Altisource Portfolio Solutions (ASPS) Q1 2026 earnings summary
Event summary combining transcript, slides, and related documents.
Q1 2026 earnings summary
23 Apr, 2026Executive summary
Service revenue grew 10% year-over-year to $45.1 million, driven by 71% growth in the Origination segment and major sales wins, while total revenue reached $47.6 million.
Net loss attributable to shareholders narrowed to $0.6 million from $5.3 million in Q1 2025, reflecting improved operating performance and lower interest and transaction expenses.
Pre-tax GAAP income improved to $0.4 million from a $4.5 million loss in Q1 2025, mainly due to lower interest and transaction costs.
Both business segments showed strength, with significant sales wins, robust pipelines, and Hubzu inventory more than tripling since September 2025.

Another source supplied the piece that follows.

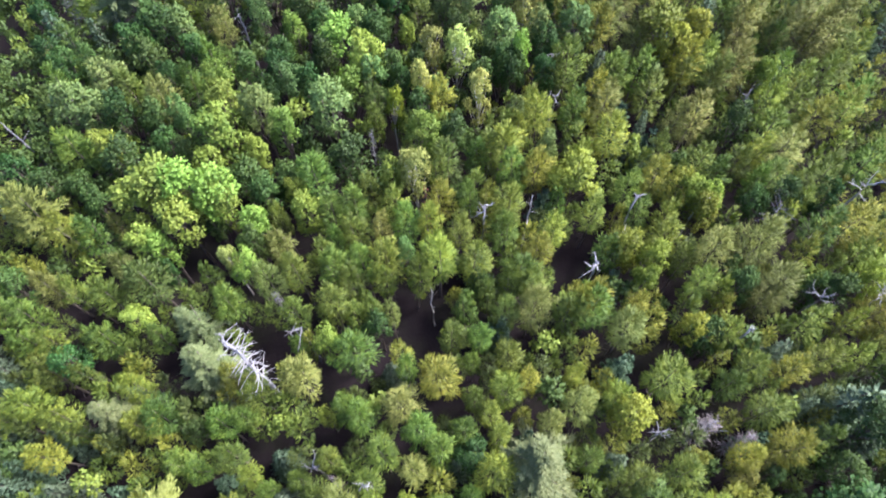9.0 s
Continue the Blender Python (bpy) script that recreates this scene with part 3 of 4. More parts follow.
stand("c", [
    (7.543, 23.39, 6.59, 0.883), (-10.93, 27.79, 7.65, 1.54), (-7.654, 25.32, 8.09, 1.41), (-4.533, 26.92, 6.72, 0.987),
    (-1.048, 27.61, 6.03, 0.72), (2.468, 26.15, 7.63, 1.16), (4.198, 25.64, 7.06, 0.827), (4.65, 25.06, 7.55, 0.847),
    (7.837, 28.66, 7.22, 0.991), (29.9, 26.4, 5, 1.49), (30.7, 29.1, 4, 1.33), (-19.28, 35.6, 6.62, 1.16),
    (-16.95, 31.93, 3.85, 0.865), (-14.6, 30.81, 5.75, 1.05), (-14.51, 33.59, 4.85, 0.978), (-12.91, 30.33, 4.85, 0.759),
    (-10.49, 30.9, 5.7, 0.937), (-8.348, 34.96, 7.94, 0.931), (-7.293, 34.12, 7.18, 0.937), (4.059, 31.02, 6.72, 0.916),
    (4.75, 31.11, 7.3, 1.09), (6.962, 33.89, 6.86, 0.751), (7.797, 31.3, 7.59, 0.793), (8.646, 33.8, 6.84, 0.825),
])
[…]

Onity remained the largest customer, accounting for 37% of total revenue, but faces regulatory and client concentration risks, including the loss of a major subservicing agreement with Rithm effective January 2026.
Financial highlights
Service revenue: $45.1 million (+10% YoY); total revenue: $47.6 million (+10% YoY); Origination segment up 71% to $13.7 million; Servicer and Real Estate segment down 5% to $31.4 million.
Gross profit: $13.1 million (29% margin, down from 33% YoY); adjusted EBITDA: $4.4 million (10% margin, down from 13% YoY); business segments adjusted EBITDA: $12.0 million (26.7% margin).
Net loss attributable to shareholders narrowed to $0.6 million from $5.3 million; adjusted diluted EPS improved to $0.19 from $(0.02).
Net cash provided by operating activities was $4.5 million, a $9.4 million improvement year-over-year; unrestricted cash at quarter-end was $30.3 million.
Weighted average interest rate on long-term debt was 7.31% (down from 8.75%); net debt was $140.9 million as of March 31, 2026.
Outlook and guidance
Anticipates continued momentum and strong full-year service revenue growth in both segments, supported by sales wins and increased Hubzu inventory.
Management expects more balanced revenue and adjusted EBITDA between business segments as the year progresses.
Forecasts positive operating cash flow for the year, with cash flow expected to become more balanced between segments.
Weighted average sales pipeline estimated between $25.7 million and $32.1 million in annualized revenue on a stabilized basis.
Focus on cost control, new solution launches, and customer diversification to offset market headwinds.